Oitenta anos atrás, em 24 de dezembro de 1944, Pio XII pronunciava uma mensagem radiofônica de Natal “aos povos do mundo inteiro” refletindo sobre o tema da democracia, que foi o assunto de uma conferência organizada pelo Comitê Papa Pacelli e presidida pelo cardeal Dominique Mamberti. Entre os palestrantes estava Luca Carboni, do Arquivo Apostólico do Vaticano. Aquela mensagem, transmitida em um mundo ainda abalado pela tragédia da guerra, representa a primeira formalização do personalismo cristão de Jacques Maritain aplicado à política, postulando a centralidade da responsabilidade e da participação de cada cidadão na condução dos assuntos públicos.
Há muitos pontos atuais nesse texto magisterial considerado uma forma de “batismo” da democracia: do princípio fundador da dignidade do homem à unidade de toda o gênero humano; do firme e decisivo “não” à guerra de agressão como solução legítima para controvérsias internacionais (o Papa Pacelli gritou naquela ocasião: “Guerra à guerra!”), à esperança de que um “órgão de manutenção da paz” fosse formado, investido “por consentimento comum com autoridade suprema” (as Nações Unidas).
Entre as passagens proféticas do texto de Pio XII, que estava bem ciente dos resultados nefastos do totalitarismo, há certamente a distinção entre o povo e a “massa”: “o povo vive e se move por sua própria vida; a massa é inerte por si mesma e só pode ser movida de fora. A massa... espera o impulso de fora, um brinquedo fácil nas mãos de quem explora os instintos ou as impressões, pronta a seguir, de tempos em tempos, hoje esta bandeira, amanhã aquela outra”. O Papa observava que a massa “habilmente manipulada e usada” também pode ser usada pelo Estado. A massa manipulada se torna o “inimigo capital da verdadeira democracia e do seu ideal de liberdade e de igualdade”.

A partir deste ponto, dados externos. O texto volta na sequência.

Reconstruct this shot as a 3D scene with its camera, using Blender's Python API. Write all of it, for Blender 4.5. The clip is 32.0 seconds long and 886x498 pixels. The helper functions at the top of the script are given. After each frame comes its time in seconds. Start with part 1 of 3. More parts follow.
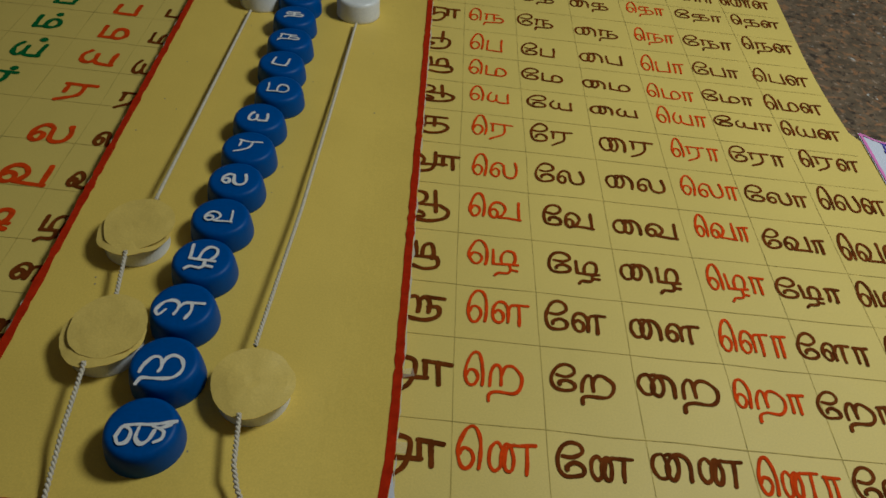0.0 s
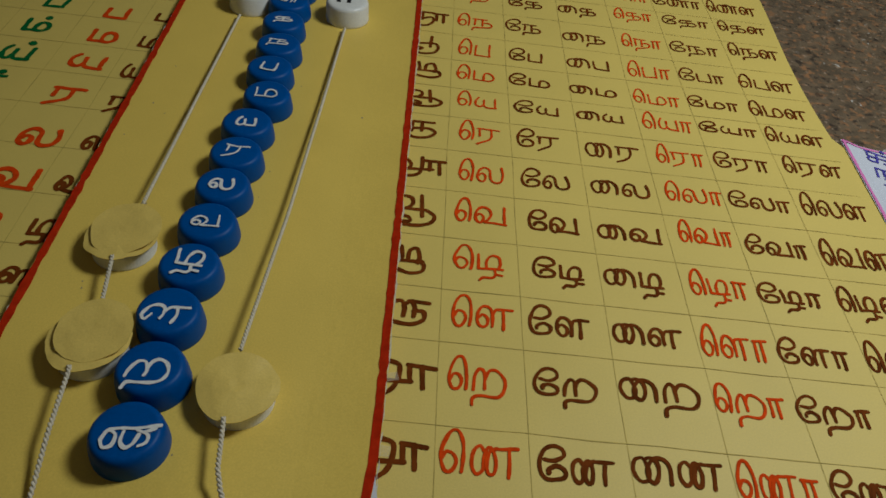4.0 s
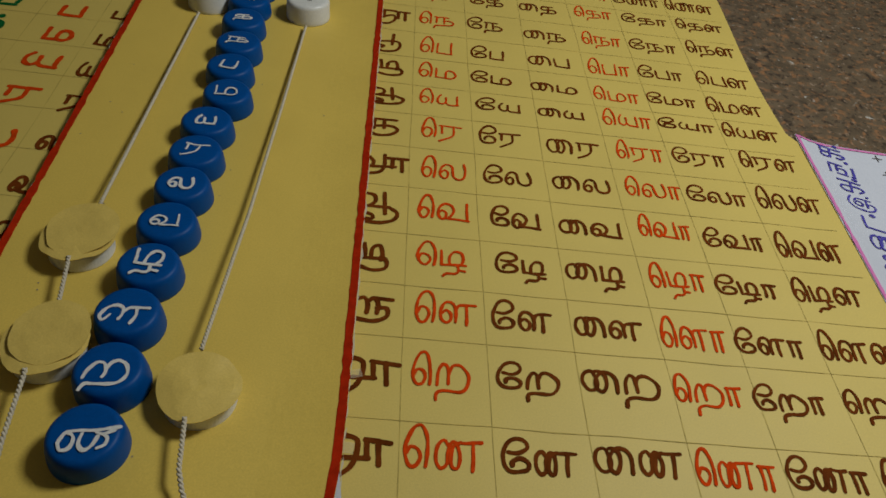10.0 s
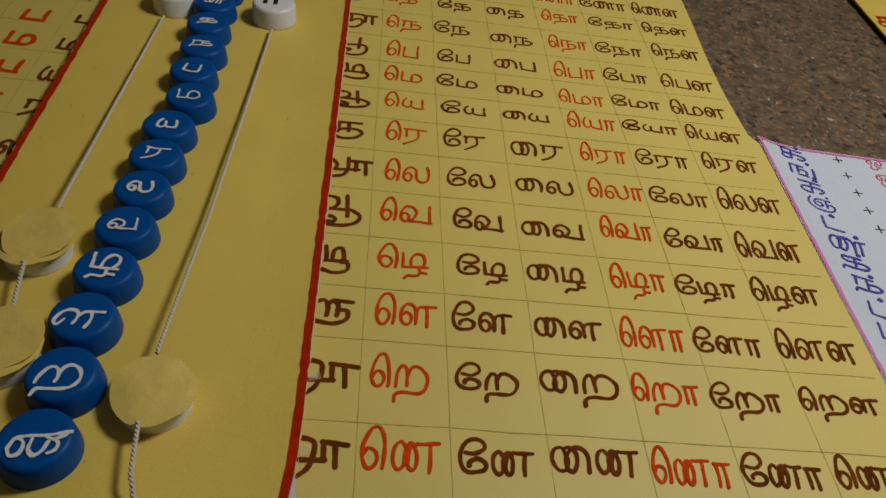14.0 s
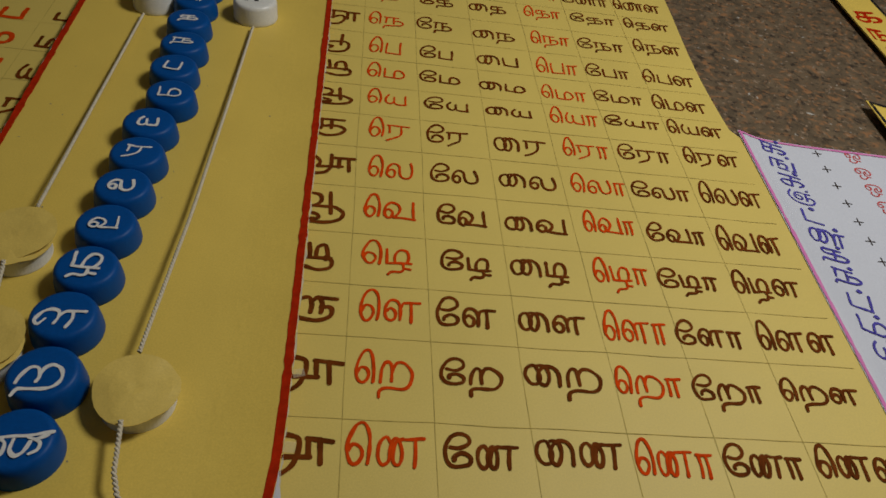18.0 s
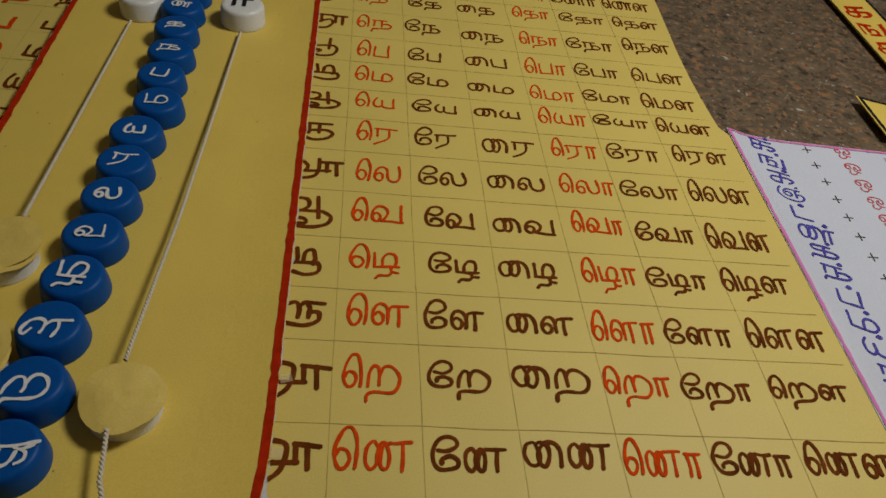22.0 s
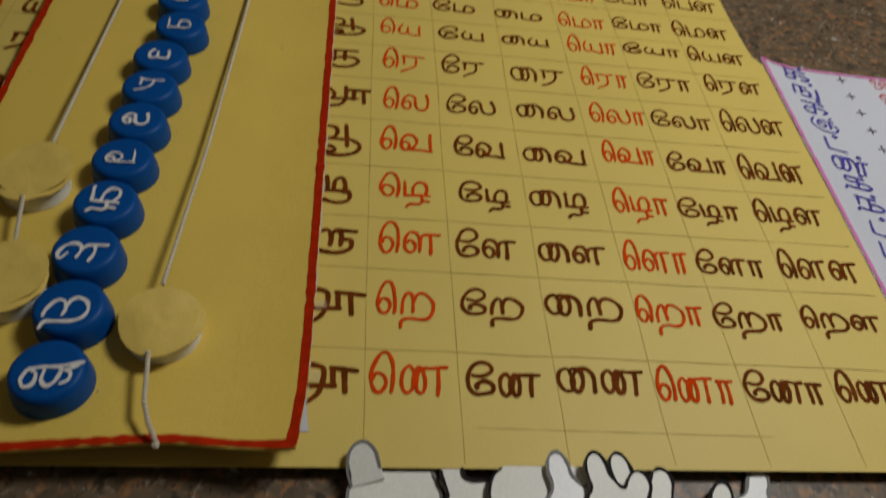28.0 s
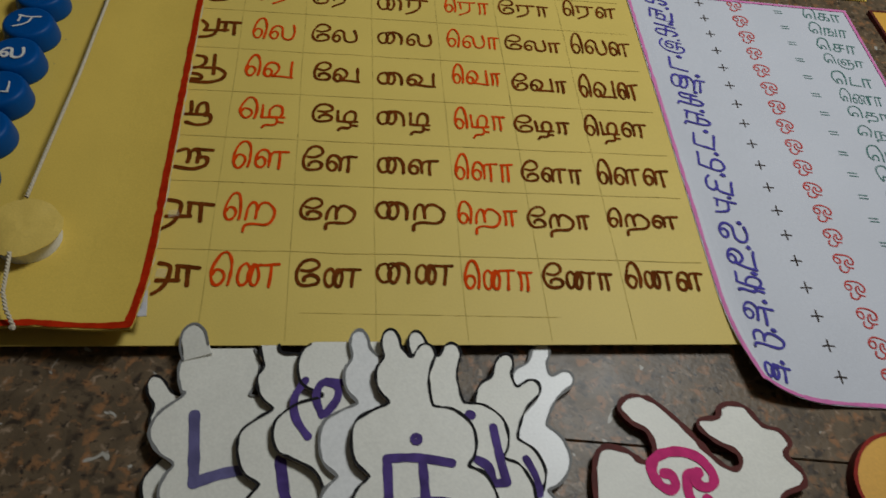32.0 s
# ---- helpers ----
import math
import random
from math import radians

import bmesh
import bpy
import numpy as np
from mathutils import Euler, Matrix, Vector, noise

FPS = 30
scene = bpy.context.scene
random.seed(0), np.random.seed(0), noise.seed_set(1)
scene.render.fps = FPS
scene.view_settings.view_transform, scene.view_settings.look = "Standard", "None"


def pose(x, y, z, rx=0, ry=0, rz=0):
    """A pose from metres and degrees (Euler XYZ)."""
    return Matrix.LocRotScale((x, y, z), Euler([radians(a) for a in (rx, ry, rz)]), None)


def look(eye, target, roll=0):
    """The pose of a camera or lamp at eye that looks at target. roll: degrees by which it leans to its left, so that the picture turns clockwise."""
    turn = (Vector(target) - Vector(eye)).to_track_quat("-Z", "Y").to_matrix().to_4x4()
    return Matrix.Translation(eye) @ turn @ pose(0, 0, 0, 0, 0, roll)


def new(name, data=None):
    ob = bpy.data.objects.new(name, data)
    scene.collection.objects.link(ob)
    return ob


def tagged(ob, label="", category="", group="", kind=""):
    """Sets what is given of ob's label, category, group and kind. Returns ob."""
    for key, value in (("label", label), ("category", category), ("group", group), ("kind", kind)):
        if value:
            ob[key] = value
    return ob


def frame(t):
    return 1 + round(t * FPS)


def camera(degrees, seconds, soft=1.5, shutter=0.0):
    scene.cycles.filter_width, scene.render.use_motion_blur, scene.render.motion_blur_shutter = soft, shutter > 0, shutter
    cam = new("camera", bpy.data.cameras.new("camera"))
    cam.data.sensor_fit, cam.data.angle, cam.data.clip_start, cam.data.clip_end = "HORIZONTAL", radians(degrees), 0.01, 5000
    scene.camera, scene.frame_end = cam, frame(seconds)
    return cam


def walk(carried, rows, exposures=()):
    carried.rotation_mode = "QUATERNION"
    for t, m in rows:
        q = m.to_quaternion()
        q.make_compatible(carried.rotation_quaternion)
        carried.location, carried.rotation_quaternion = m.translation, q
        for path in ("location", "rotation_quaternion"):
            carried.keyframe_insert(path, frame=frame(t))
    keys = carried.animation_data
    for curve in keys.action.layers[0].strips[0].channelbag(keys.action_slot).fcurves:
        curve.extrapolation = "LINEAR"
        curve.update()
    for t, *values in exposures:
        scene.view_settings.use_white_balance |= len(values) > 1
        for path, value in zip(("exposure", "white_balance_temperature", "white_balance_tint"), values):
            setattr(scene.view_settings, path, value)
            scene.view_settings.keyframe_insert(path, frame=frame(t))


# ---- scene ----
cam = camera(61.45, 32.0, soft=1.6, shutter=0.5)
PATH = [
    (0, (0.0117, -0.0926, 0.2435), (0.1023, 1.3159, -1.1735), 7.86),
    (0.5, (0.0117, -0.0921, 0.2433), (0.1055, 1.3171, -1.1728), 8.05),
    (1, (0.0124, -0.0924, 0.2439), (0.1107, 1.3173, -1.1714), 8.23),
    (1.5, (0.0123, -0.0918, 0.2428), (0.1121, 1.3188, -1.1716), 8.34),
    (2, (0.0160, -0.0924, 0.2428), (0.1182, 1.3156, -1.1738), 8.31),
    (2.5, (0.0129, -0.0924, 0.2437), (0.1167, 1.3135, -1.1750), 8.25),
    (3, (0.0128, -0.0935, 0.2456), (0.1174, 1.3157, -1.1697), 8.37),
    (3.5, (0.0124, -0.0931, 0.2449), (0.1186, 1.3182, -1.1682), 8.49),
    (4, (0.0151, -0.0934, 0.2472), (0.1222, 1.3174, -1.1663), 8.47),
    (4.5, (0.0155, -0.0948, 0.2494), (0.1229, 1.3227, -1.1574), 8.41),
    (6.5, (0.0164, -0.0926, 0.2462), (0.1442, 1.3201, -1.1637), 8.64),
    (7, (0.0232, -0.0928, 0.2454), (0.1677, 1.3209, -1.1620), 9.25),
    (7.5, (0.0214, -0.0939, 0.2460), (0.1788, 1.3222, -1.1574), 9.35),
    (8, (0.0193, -0.0941, 0.2471), (0.1861, 1.3245, -1.1528), 9.66),
    (8.5, (0.0191, -0.0949, 0.2466), (0.1916, 1.3228, -1.1535), 9.85),
    (9, (0.0219, -0.0962, 0.2473), (0.1983, 1.3166, -1.1574), 9.87),
    (9.5, (0.0217, -0.0954, 0.2464), (0.2047, 1.3131, -1.1617), 9.89),
    (10, (0.0178, -0.0952, 0.2473), (0.2084, 1.3156, -1.1574), 10.08),
    (10.5, (0.0178, -0.0959, 0.2485), (0.2151, 1.3186, -1.1516), 10.30),
    (11, (0.0174, -0.0951, 0.2482), (0.2220, 1.3217, -1.1486), 10.57),
    (11.5, (0.0168, -0.0950, 0.2486), (0.2280, 1.3236, -1.1452), 10.81),
    (12, (0.0163, -0.0941, 0.2480), (0.2323, 1.3265, -1.1431), 11.07),
    (12.5, (0.0186, -0.0939, 0.2487), (0.2370, 1.3271, -1.1416), 11.16),
    (13, (0.0216, -0.0959, 0.2513), (0.2421, 1.3278, -1.1360), 11.09),
    (13.5, (0.0266, -0.0954, 0.2477), (0.2499, 1.3257, -1.1418), 10.86),
    (14, (0.0284, -0.0970, 0.2488), (0.2591, 1.3210, -1.1426), 10.75),
    (14.5, (0.0303, -0.0969, 0.2492), (0.2706, 1.3158, -1.1459), 10.88),
    (16.5, (0.0277, -0.0975, 0.2502), (0.2909, 1.3181, -1.1379), 11.26),
    (17, (0.0301, -0.0967, 0.2477), (0.2931, 1.3154, -1.1440), 11.26),
    (17.5, (0.0290, -0.0985, 0.2498), (0.2951, 1.3119, -1.1430), 11.28),
    (18, (0.0295, -0.0979, 0.2490), (0.2977, 1.3133, -1.1426), 11.28),
    (18.5, (0.0333, -0.0970, 0.2480), (0.3019, 1.3125, -1.1452), 11.13),
    (19, (0.0317, -0.0974, 0.2494), (0.3015, 1.3115, -1.1442), 10.96),
    (19.5, (0.0324, -0.0975, 0.2494), (0.3010, 1.3132, -1.1427), 10.80),
    (20, (0.0334, -0.0990, 0.2531), (0.2977, 1.3142, -1.1372), 10.55),
    (20.5, (0.0323, -0.0997, 0.2532), (0.2967, 1.3179, -1.1326), 10.41),
    (21, (0.0320, -0.0991, 0.2524), (0.2978, 1.3211, -1.1305), 10.46),
    (21.5, (0.0363, -0.0968, 0.2497), (0.3033, 1.3186, -1.1380), 10.57),
    (22, (0.0356, -0.0976, 0.2507), (0.3013, 1.3144, -1.1406), 10.29),
    (22.5, (0.0337, -0.0973, 0.2508), (0.2994, 1.3164, -1.1388), 10.29),
    (23, (0.0346, -0.0981, 0.2512), (0.2997, 1.3165, -1.1376), 10.22),
    (23.5, (0.0340, -0.0981, 0.2520), (0.2997, 1.3163, -1.1368), 10.24),
    (24, (0.0318, -0.0984, 0.2534), (0.2983, 1.3192, -1.1320), 10.36),
    (24.5, (0.0329, -0.0989, 0.2539), (0.2995, 1.3222, -1.1279), 10.47),
    (25, (0.0328, -0.0987, 0.2534), (0.2999, 1.3253, -1.1253), 10.51),
    (25.5, (0.0349, -0.0990, 0.2535), (0.3017, 1.3240, -1.1263), 10.45),
    (27.5, (0.0347, -0.0987, 0.2544), (0.3073, 1.3154, -1.1335), 10.15),
    (28, (0.0255, -0.0993, 0.2441), (0.2784, 1.1966, -1.2582), 10.83),
    (28.5, (0.0326, -0.1174, 0.2494), (0.2877, 1.0279, -1.3702), 15.06),
    (29, (0.0601, -0.1439, 0.2714), (0.3201, 0.9689, -1.3699), 14.84),
    (29.5, (0.0855, -0.1386, 0.2671), (0.3613, 0.9403, -1.3942), 14.54),
    (30, (0.0786, -0.1254, 0.2678), (0.3598, 0.9514, -1.3940), 14.32),
    (30.5, (0.0753, -0.1229, 0.2783), (0.3542, 1.0017, -1.3519), 13.47),
    (31, (0.0845, -0.1237, 0.2752), (0.3576, 1.0194, -1.3430), 12.62),
    (31.5, (0.0840, -0.1284, 0.2763), (0.3502, 1.0270, -1.3343), 11.71),
    (32, (0.0952, -0.1404, 0.2795), (0.3487, 1.0187, -1.3306), 10.66),
]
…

O risco da manipulação do consenso é, de fato, muito atual. Hoje, mais do que no passado, às vezes parece que não é a força dos melhores argumentos e programas que prevalece nas decisões políticas, mas sim ressentimentos, rancores e instintos. O principal objetivo não é mais melhorar as condições sociais para todos, mas sim tornar as sociedades competitivas, apresentando as reformas como necessárias para não “ficar para trás”.
As aplicações da engenharia genética, o uso da inteligência artificial, a corrida armamentista - para citar apenas alguns exemplos - aparecem como uma necessidade estrutural para manter a competitividade. No entanto, como observava João Paulo II na encíclica Centesimus Annus, “uma democracia sem valores se converte facilmente em totalitarismo aberto ou desonesto, como demostra a história”.
Como não pensar, olhando para a situação atual, aos riscos associados à manipulação das informações na internet, às fake news, à criação de perfis para fins comerciais dos “consumidores individuais”? Como não pensar na falta, em suas raízes populares, do que a Doutrina Social da Igreja define como “corpos intermediários”, ou seja, associações, partidos e tudo o que surge de baixo porque as pessoas se organizam para atender às necessidades da sociedade? Para que a democracia se concretize, além da promoção dos indivíduos, o papel da sociedade é fundamental e, portanto, locais e estruturas de participação e corresponsabilidade são indispensáveis. É necessário ouvir, dialogar, confrontar-se. É preciso abrir os olhos para evitar que as democracias se transformem em oligarquias, com o poder exercido por aqueles que detêm um imenso capital.
Ao receber o Prêmio Carlos Magno em 2016, no Vaticano, o Papa Francisco lembrou uma frase iluminante de um dos pais fundadores da Europa, Konrad Adenauer: “o futuro do Ocidente não está ameaçado tanto pela tensão política quanto pelo perigo da massificação, da uniformidade de pensamento e sentimento; em suma, por todo o sistema de vida, pela fuga da responsabilidade, com a única preocupação pelo próprio eu”.